Smelter closure 'won't end power shortages'Published by MAC on 2004-02-19
Smelter closure 'won't end power shortages'
By Marat Steeman, Dominion Post (New Zealand)
19 February 2004
A view that New Zealand would have no power shortages if the Tiwai Point aluminium smelter was not using 15 per cent of all electricity has been rejected by its owner Comalco as "short-sighted".
New Zealand's biggest energy user, the New Zealand Aluminium Smelter, 79 per cent owned by Comalco, will be fighting next year to rein in a substantial increase in its power bill when its negotiates a new power supply contract with Meridian Energy for the 10 years from 2012.
A media report this week suggesting a government agency's cost- benefit analysis on the smelter showed a negative contribution to the economy indicates the rhetoric before the negotiations has already started.
A spokesman for Energy Minister Pete Hodgson said the minister had been told no one in the Economic Development Ministry or the Treasury was aware of any cost-benefit study.
Brisbane-based Comalco chief financial officer John Strachan said yesterday that a suggestion New Zealand electricity shortages would disappear if the smelter was not operating was "a short-term solution".
"Any economy needs business to provide income and export revenue for balancing the books, so we argue that would be a short-sighted approach to the power situation in your country.
"And you'd find many people in Southland would be out of work," Mr Strachan said.
The smelter employs 960 full-time equivalent staff.

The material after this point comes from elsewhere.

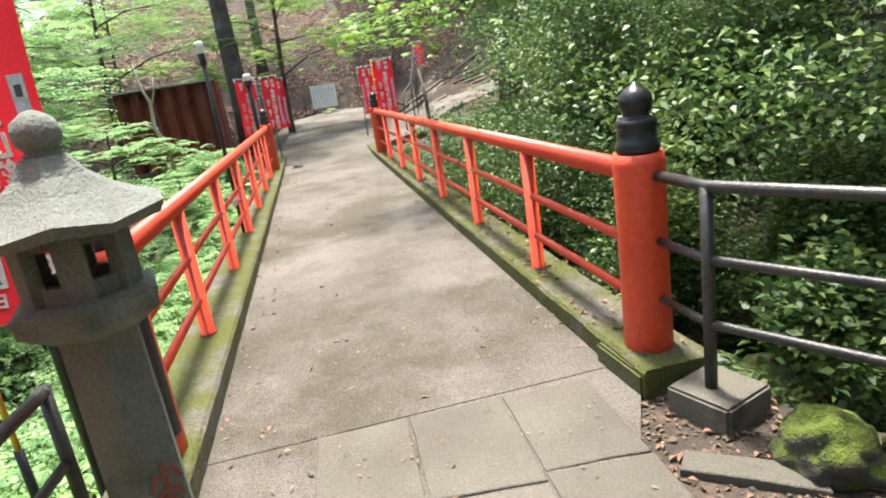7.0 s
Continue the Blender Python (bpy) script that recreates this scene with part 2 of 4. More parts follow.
def fern_array(P, N, fronds=7, length=0.45, pairs=8, leaf=0.10, rise=0.55, aspect=0.32):
    """Fern or broad-grass tufts: arching fronds with pairs of leaflets. P, N (n, 3)."""
    out = []
    n = len(P)
    for f in range(fronds):
        a = RNG.uniform(0, 2 * np.pi, n)
        H = np.stack([np.cos(a), np.sin(a), np.zeros(n)], 1) + N * 0.5
        H = unit(H)
        ln = length * RNG.uniform(0.6, 1.25, n)[:, None]
        rs = rise * RNG.uniform(0.6, 1.3, n)[:, None]
        prev = P
        for k in range(1, pairs + 1):
            t = k / pairs
            q = P + H * ln * t + np.array([0, 0, 1.0]) * ln * (rs * 1.8 * t - 2.0 * rs * t * t)
            d = unit(q - prev)
            S = unit(np.cross(d, np.array([0, 0, 1.0]) + 0.01))
            nn = np.cross(S, d)
            sz = leaf * (1.15 - 0.9 * abs(t - 0.35)) * ln[:, 0] / length
            for sg in (-1, 1):
                out.append(leaf_array(q, S * sg + d * 0.55 - nn * 0.15, nn, sz, sz * aspect, 0.1))
            prev = q
    return np.concatenate(out)


def blade_array(P, N, blades=9, length=0.4, width=0.018, rise=0.8, lean=None):
    """Tufts of arching grass blades in three pieces each."""
    out = []
    n = len(P)
    for f in range(blades):
        a = RNG.uniform(0, 2 * np.pi, n)
        H = unit(np.stack([np.cos(a), np.sin(a), np.zeros(n)], 1) + N * 0.6)
        ln = length * RNG.uniform(0.5, 1.3, n)[:, None]
        rs = rise * RNG.uniform(0.6, 1.3, n)[:, None]
        S = unit(np.cross(H, np.array([0, 0, 1.0]) + 0.02)) * width
        ws = (1.0, 0.85, 0.55, 0.05)
        pts = [P + H * ln * t + np.array([0, 0, 1.0]) * ln * (rs * 1.9 * t - 2.1 * rs * t * t) for t in (0, 0.35, 0.7, 1.0)]
        for k in range(3):
            out.append(np.stack([pts[k] - S * ws[k], pts[k] + S * ws[k], pts[k + 1] + S * ws[k + 1], pts[k + 1] - S * ws[k + 1]], 1))
    return np.concatenate(out)


# ---- the lie of the land ----


def inside(px, py, poly):
    res = np.zeros(px.shape, bool)
    n = len(poly)
    for i in range(n):
        (x1, y1), (x2, y2) = poly[i], poly[(i + 1) % n]
        if y1 != y2:
            res ^= ((y1 > py) != (y2 > py)) & (px < (x2 - x1) * (py - y1) / (y2 - y1) + x1)
    return res


def edge_dist(px, py, poly):
    best = np.full(px.shape, 1e9)
    n = len(poly)
    for i in range(n):
        (x1, y1), (x2, y2) = poly[i], poly[(i + 1) % n]
        dx, dy = x2 - x1, y2 - y1
        t = np.clip(((px - x1) * dx + (py - y1) * dy) / (dx * dx + dy * dy), 0, 1)
        best = np.minimum(best, np.hypot(px - x1 - t * dx, py - y1 - t * dy))
    return best


def walk_z(x, y):
    return np.clip(-0.31 - 0.055 * (-0.5 * x + 0.85 * y - 1.77), -0.52, -0.12)


NEAR = [(3, -6), (1.6, -2), (0.6, 0.3), (-0.06, 1.5), (-0.6, 2.4), (-1.75, 4.1), (-2.3, 5.5), (-3.3, 6.2), (-4.4, 6.1), (-5.2, 5.8), (-6.0, 6.0), (-6.6, 5.5), (-7.35, 5.35), (-7.35, 2.72), (-5.1, 2.72), (-3.4, 1.35), (-2.75, 0.75), (-2.1, -0.55), (-1.75, -2.2), (-1.5, -6)]
FAR = [(-17.9, 2.65), (-17.9, 5.4), (-20, 6.2), (-23, 6.6), (-31, 6.6), (-33, 6), (-33, 3), (-26, 2.2), (-24.6, -1.6), (-22.8, -1.6), (-22, 1.8), (-20, 2.4)]
HILL = [(12, -8), (2.4, -2), (1.0, 0.4), (0.15, 1.6), (-0.45, 2.5), (-1.62, 4.15), (-2.2, 5.6), (-3.3, 6.35), (-4.4, 6.25), (-5.2, 5.95), (-5.9, 6.3), (-6.1, 8), (-6.2, 14), (-5, 40), (60, 40), (60, -8)]
HILL2 = [(-7.6, 40), (-8.2, 16), (-9.0, 11), (-12, 9.2), (-16, 8.4), (-18.6, 7.4), (-22, 8.4), (-27, 8.6), (-34, 8.0), (-36, 5), (-35, 1), (-33, -4), (-34, -20), (-140, -20), (-140, 60), (-7, 60)]
HILL3 = [(-140, -9), (-30, -9), (-20, -6.5), (-12, -6), (-6, -8), (-2, -14), (0, -60), (-140, -60)]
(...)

Its exports of aluminium were $1 billion last year.
The amount of electricity it uses each day would provide power for about 700,000 homes.
"We still remain very committed to the investment in New Zealand," Mr Strachan said.
"But we are hurting through power prices and exchange rates."
However, he was hopeful of being able to influence policy to create a more transparent and better functioning market place with price determination.
Stronger regulation through the new Electricity Commission was a good step.
Last year Comalco NZ director Barbara Elliston said a move to generating power using liquefied natural gas could see Comalco quit New Zealand because the cost of electricity would be too high.
The smelter buys about 10 per cent of its power on the wholesale spot market and 90 per cent under long-term take or pay contracts with Meridian Energy.
The price for the 90 per cent was recalculated yearly and was linked to the movement in the spot price.
Mr Strachan said that in the past three years its power price had increased 50 per cent.
"So we are exposed to the spot price quite significantly in all of our power pricing."
Comalco would contribute $3.65 billion to the New Zealand economy from its start in 1971 to the end of its present power contract in 2012, he said. That included salaries, taxes and buying goods and services.